4.1. System Evaluation

An analysis of the responses of the 20 users based on the five study criteria are presented below:

a. Early detection of errors

One question was asked on error detection and this was designed to test the ability of tool support to aid faster error detection than manual inspection. All the respondents answered this question and Table 1 showed that 70% of the respondents agreed that tool support enabled them detects errors faster than the manual inspection.

Table 1. Error Detection

Question: Tool support assisted me in detecting errors faster than manually searching for errors

b. Time management

Because the research was aimed at promoting faster software construction, there were a total of three questions on time management.
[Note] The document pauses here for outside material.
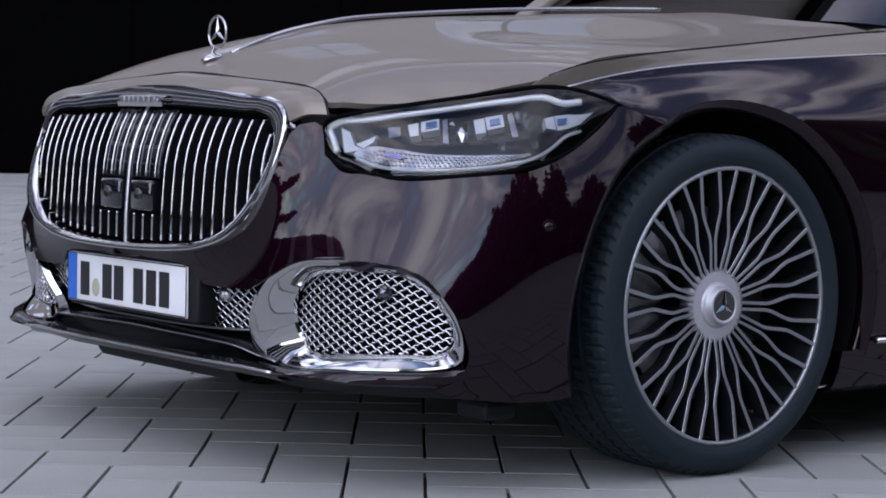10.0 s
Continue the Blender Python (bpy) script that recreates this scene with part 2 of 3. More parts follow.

Table 2 showed than 60% of the students strongly agreed that they were able to produce faster applications using the system.

Table 2. Time management

c. Corrective Maintenance

Two questions on corrective maintenance were asked in the questionnaire to test the ability of automated removal of residual errors.72% of the students agreed that corrective maintenance is greatly enhanced by automated software construction tools. Further 88% indicated that they would consider using tool support in their future software construction projects.

d. Collaboration and Team Work

Since the application was designed to help young programmers and entrepreneurs in their software construction projects and our students carry out their projects in pairs, a great deal of attention was paid to the system’s ability to provide team support. A total of four questions were posed to users on to test the system’s ability to foster team spirits in the students. Specifically, the questions tested collaborative thinking support, overall time taken to complete the project, group support and progress monitoring. 90% of the student admitted using the Project Administration tool of the system to monitor the progress of their software projects; the remaining 10% did not use the tool. 60% of those who used the tool agreed that it actually shortened the overall project time but were unable to say by how much while 70% felt that tool support assisted them in building collaborative spirit. The progress monitoring validation was tied to the time questions and 10% of the respondents were neutral as they did not use the administrative tool of the system.

e. Remote Inspection

This section tested the ability of the students to remotely inspect their partners’ contribution to the project and monitor the progress of the implementation remotely. As the system had not been hosted on the net as at the time of conducting the survey, 100% of the respondents were neutral on the ability of the tool to provide support for remote inspection.

5. Conclusions

Software inspection is an essential means of software quality assurance. This paper briefly presented the results of building a software inspection system from a re-make of the Fagan inspection process suitable for small to medium-sized software projects. The GUI-based visual inspection tool assisted in monitoring the development process through a systematic detection of any deviation from its pre-defined specifications when used for projects of its intended size. Overall responses from the evaluation showed that tool support significantly shortened the testing time, promoted team spirits in students and young entrepreneurs and completely eliminated corrective maintenance in addition to improving the developers’ skills as a result of the technical review and software inspection participation.